= Sherwood Forest, Detroit =

Neighborhood in Detroit, Michigan

Sherwood Forest is a neighborhood in Detroit, Michigan. The neighborhood is bounded by Seven Mile Road, Livernois, Pembroke, and Parkside. The community, with about 435 houses, consists of two subdivisions: Sherwood Forest and Sherwood Forest Manor.

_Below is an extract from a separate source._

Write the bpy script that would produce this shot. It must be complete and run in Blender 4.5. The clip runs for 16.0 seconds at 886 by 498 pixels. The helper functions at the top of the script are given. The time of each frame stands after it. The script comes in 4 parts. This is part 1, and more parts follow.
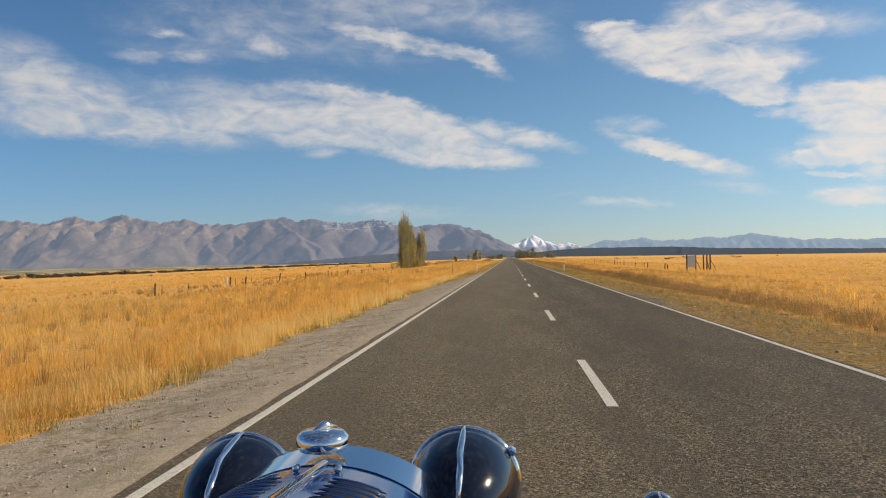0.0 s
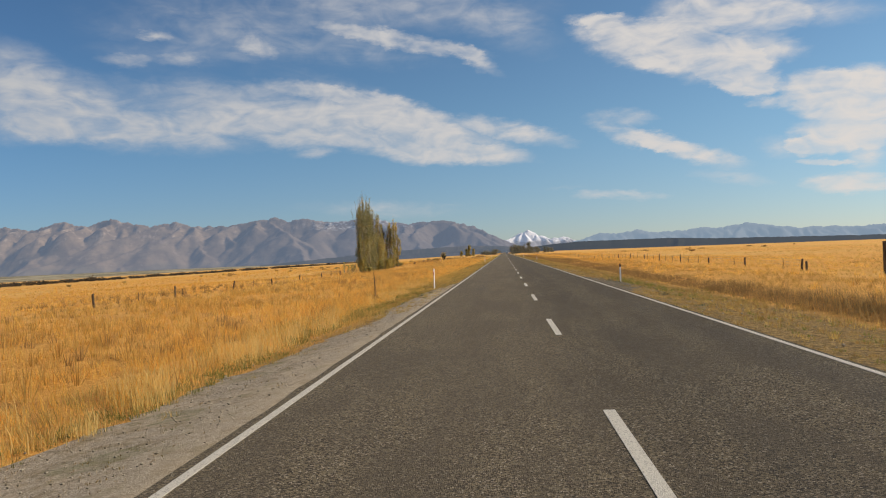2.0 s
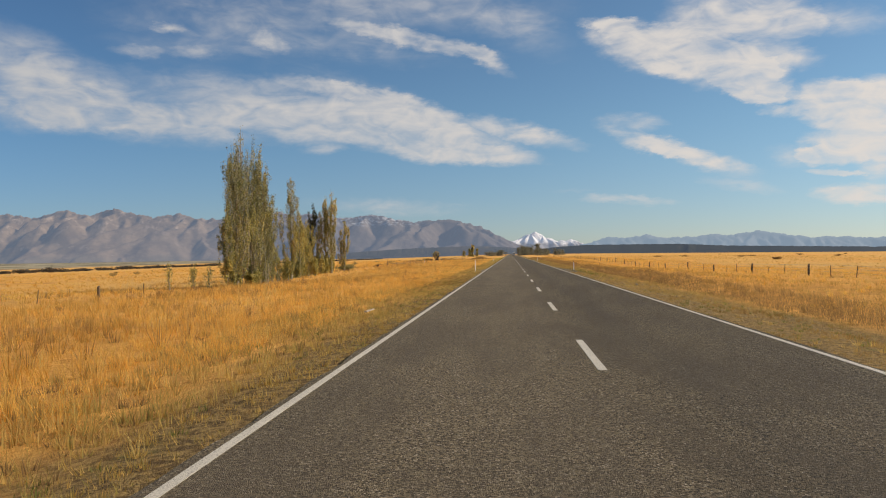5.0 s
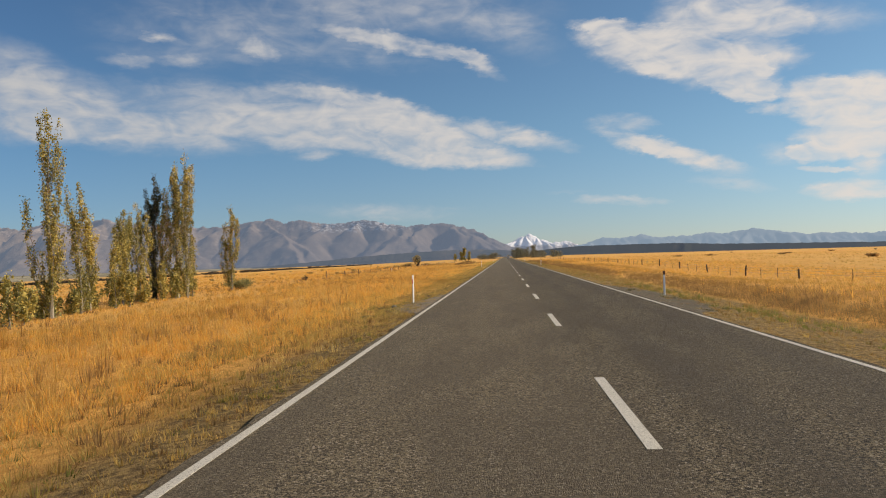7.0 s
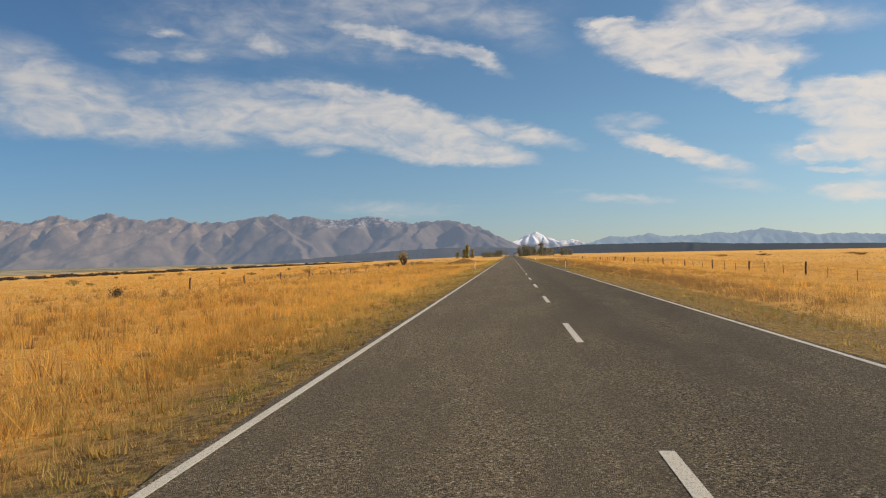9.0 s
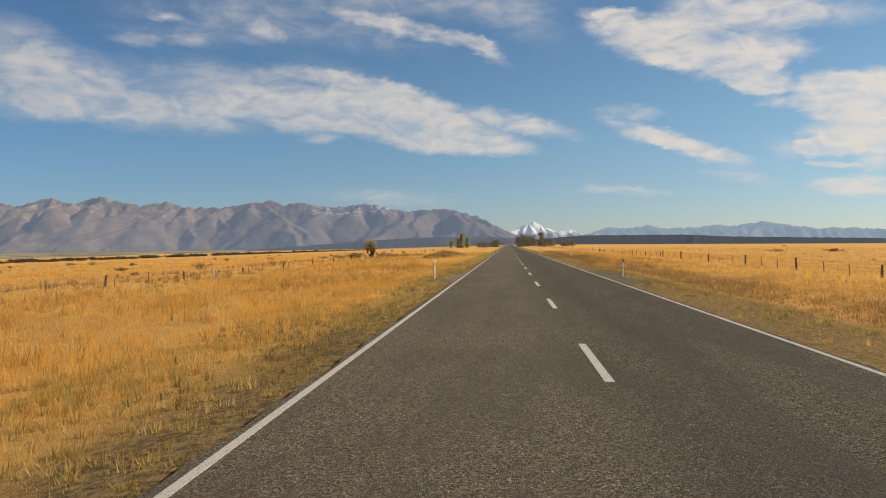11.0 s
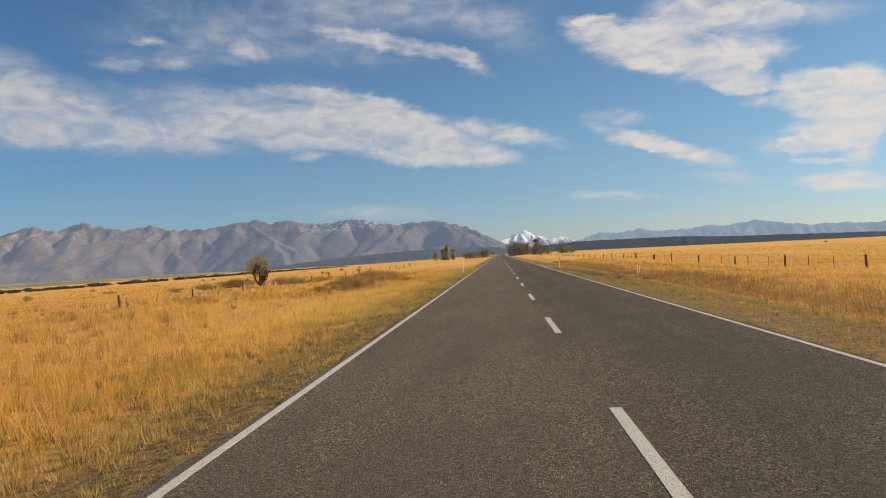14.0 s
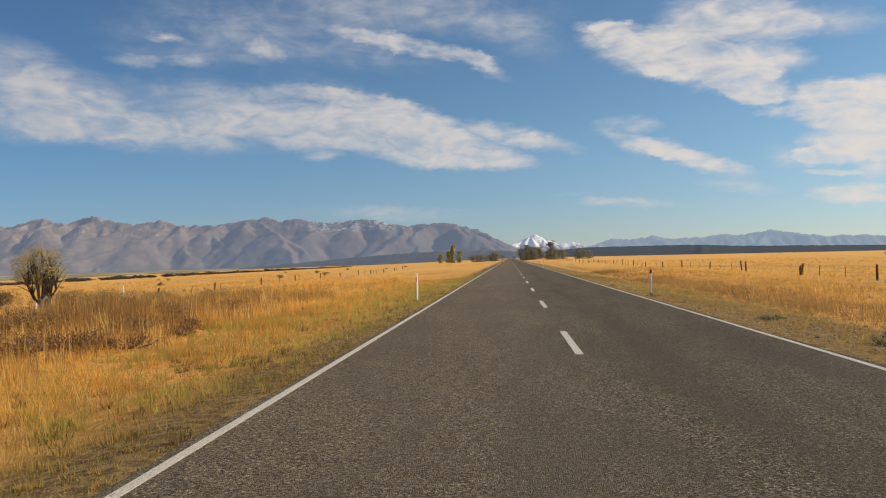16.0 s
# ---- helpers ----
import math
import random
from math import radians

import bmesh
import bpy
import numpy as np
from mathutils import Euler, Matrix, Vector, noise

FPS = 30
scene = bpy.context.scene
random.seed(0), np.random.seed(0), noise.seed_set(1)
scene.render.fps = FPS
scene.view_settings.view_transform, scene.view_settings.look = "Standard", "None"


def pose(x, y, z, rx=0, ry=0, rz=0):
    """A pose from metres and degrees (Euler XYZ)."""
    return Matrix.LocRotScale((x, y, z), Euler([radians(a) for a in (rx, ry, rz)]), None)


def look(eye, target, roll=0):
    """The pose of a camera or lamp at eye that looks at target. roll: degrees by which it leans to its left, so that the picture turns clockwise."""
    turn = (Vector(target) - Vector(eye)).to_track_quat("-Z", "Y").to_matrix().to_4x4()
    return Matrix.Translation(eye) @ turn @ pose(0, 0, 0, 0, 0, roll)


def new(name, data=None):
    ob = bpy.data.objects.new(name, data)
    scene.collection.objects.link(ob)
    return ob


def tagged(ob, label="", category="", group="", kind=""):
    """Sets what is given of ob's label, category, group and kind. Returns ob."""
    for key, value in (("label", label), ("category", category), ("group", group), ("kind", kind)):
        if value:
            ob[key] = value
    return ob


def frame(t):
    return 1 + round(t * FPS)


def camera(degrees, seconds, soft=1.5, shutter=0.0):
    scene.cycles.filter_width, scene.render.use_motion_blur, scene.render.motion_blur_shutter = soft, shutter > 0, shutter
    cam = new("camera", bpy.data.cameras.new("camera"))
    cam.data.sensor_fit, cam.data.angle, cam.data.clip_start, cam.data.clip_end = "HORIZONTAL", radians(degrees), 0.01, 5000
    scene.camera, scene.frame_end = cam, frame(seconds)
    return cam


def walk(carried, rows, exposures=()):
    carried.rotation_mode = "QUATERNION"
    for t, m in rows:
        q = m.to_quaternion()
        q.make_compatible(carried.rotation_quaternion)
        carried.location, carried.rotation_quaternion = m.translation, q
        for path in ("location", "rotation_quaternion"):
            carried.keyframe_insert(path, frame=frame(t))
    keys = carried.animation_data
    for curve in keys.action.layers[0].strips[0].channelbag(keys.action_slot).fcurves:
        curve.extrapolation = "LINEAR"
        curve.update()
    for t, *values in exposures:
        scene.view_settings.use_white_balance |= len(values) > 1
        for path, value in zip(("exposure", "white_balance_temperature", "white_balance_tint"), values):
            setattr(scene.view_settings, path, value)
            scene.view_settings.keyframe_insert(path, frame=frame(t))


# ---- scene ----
FOV = 60.66
# seconds, x, y, z, yaw, pitch, roll
ROWS = [
    (0.0, -0.986, 2.35, 1.471, 5.02, 0.65, 0.64),
    (0.5, -1.011, 13.02, 1.613, 5.05, 0.02, 0.98),
    (1.0, -1.063, 24.14, 1.478, 5.02, 0.45, 1.32),
    (1.5, -1.016, 35.12, 1.491, 4.83, 0.55, 1.48),
    (2.0, -0.951, 45.78, 1.558, 4.63, 0.41, 2.03),
    (2.5, -0.934, 56.42, 1.442, 4.74, 0.90, 2.08),
    (3.0, -0.844, 67.52, 1.571, 4.89, 0.32, 2.35),
    (5.5, -1.183, 121.12, 1.461, 5.11, 0.39, 0.13),
    (6.0, -1.151, 132.32, 1.503, 4.78, 0.38, 0.51),
    (6.5, -1.125, 143.28, 1.557, 4.80, 0.01, 0.91),
    (7.0, -1.073, 154.11, 1.464, 4.66, 0.68, 1.52),
    (7.5, -1.028, 164.79, 1.545, 4.64, 0.34, 1.74),
    (8.0, -1.010, 175.32, 1.591, 4.90, -0.04, 1.07),
    (8.5, -1.061, 186.44, 1.575, 4.98, -0.05, 0.71),
    (9.0, -1.077, 197.69, 1.420, 5.10, 0.49, 1.01),
    (11.5, -1.170, 251.78, 1.618, 4.87, -0.44, 0.09),
    (12.0, -1.154, 262.52, 1.628, 4.82, -0.21, 0.76),
    (12.5, -1.161, 273.31, 1.508, 4.78, 0.68, 0.66),
    (13.0, -1.131, 284.50, 1.545, 4.70, 0.09, 1.27),
    (13.5, -1.087, 295.23, 1.618, 4.94, -0.04, 0.97),
    (14.0, -1.013, 306.02, 1.487, 4.24, 0.56, 2.63),
    (14.5, -0.942, 316.77, 1.469, 4.68, 0.84, 1.92),
    (15.0, -0.912, 327.66, 1.528, 4.87, 0.34, 1.04),
    (15.5, -0.954, 338.43, 1.526, 5.11, 0.16, 1.04),
    (16.0, -0.952, 349.09, 1.376, 5.02, 0.77, 1.16),
]
EXPOSURE, KELVIN = 0.04, 6950.0
SKY_AIR, SKY_DUST, SKY_OZONE, SKY_STRENGTH = 1.0, 0.1, 1.5, 0.10
SKY_FAR_SIDE, SKY_SUN_SIDE, SKY_LOW = (0.26, 0.515, 0.785, 1), (0.82, 1.0, 1.03, 1), (0.90, 0.82, 0.98, 1)
CLOUD_FAR_SIDE, CLOUD_SUN_SIDE = (3.75, 4.2, 4.75, 1), (7.7, 7.4, 7.1, 1)
cam = camera(FOV, 16.0, soft=1.08)
walk(cam, [(t, pose(x, y, z, 90 + pitch, roll, yaw)) for t, x, y, z, yaw, pitch, roll in ROWS], [(0.0, EXPOSURE + 0.12, KELVIN - 150, 11.5), (0.35, EXPOSURE - 0.02, KELVIN - 170, 11.5), (3.0, EXPOSURE - 0.02, KELVIN - 170, 11.5), (5.5, EXPOSURE, KELVIN, 12.0), (9.2, EXPOSURE, KELVIN, 12.0), (11.5, EXPOSURE, KELVIN + 40, 12.0), (14.0, EXPOSURE, KELVIN - 110, 12.0), (16.0, EXPOSURE, KELVIN - 80, 12.0)])

# ---------------------------------------------------------------- sky and sun
SUN_TO = Vector((0.85, 0.15, 0.53)).normalized()
sun = new("sun", bpy.data.lights.new("sun", "SUN"))
sun.data.energy, sun.data.angle, sun.data.color = 5.0, radians(0.53), (1.0, 0.88, 0.70)
sun.matrix_world = look((0, 0, 80), Vector((0, 0, 80)) - SUN_TO)

world = bpy.data.worlds.new("sky")
scene.world = world
world.use_nodes = True
wt = world.node_tree
wt.nodes.clear()


def wnode(kind, **values):
    n = wt.nodes.new(kind)
    for key, value in values.items():
        n.inputs[key].default_value = value
    return n


def wmath(op, a, b=None, c=None):
    n = wt.nodes.new("ShaderNodeMath")
    n.operation = op
    for i, v in enumerate((a, b, c)):
        if v is None:
            continue
        if isinstance(v, (int, float)):
            n.inputs[i].default_value = v
        else:
            wt.links.new(v, n.inputs[i])
    return n.outputs[0]


coord = wt.nodes.new("ShaderNodeTexCoord")
sep = wt.nodes.new("ShaderNodeSeparateXYZ")
wt.links.new(coord.outputs["Generated"], sep.inputs[0])
azimuth = wmath("MULTIPLY", wmath("ARCTAN2", sep.outputs[0], sep.outputs[1]), 57.296)
height = wmath("MULTIPLY", wmath("ARCSINE", sep.outputs[2]), 57.296)
plan = wt.nodes.new("ShaderNodeCombineXYZ")
wt.links.new(azimuth, plan.inputs[0])
wt.links.new(height, plan.inputs[1])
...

The neighborhood was named after Sherwood Forest in Nottinghamshire, England which was the setting for the Robin Hood tales.

==History==
Sherwood Forest was platted in 1917 by Manly Daniel Davis. The first house appeared in 1922. The Sherwood Forest Association opened in 1929. Most of the houses were built in the late 1920s and 1930s. In 2002 Sherwood Forest became a Detroit Historic District.

==Education==
Sherwood Forest is within the Detroit Public Schools district. Residents are zoned to Palmer Park Preparatory Academy, formerly the Barbara Jordan School, for elementary and middle school. All residents are zoned to Mumford High School. Palmer Park is operated by teachers and not by a principal administrator.

Detroit Public Library operates the Sherwood Forest Branch Library at 7117 West Seven Mile Road. The library, named after the community, was established in 1942. The current facility opened on February 20, 1951.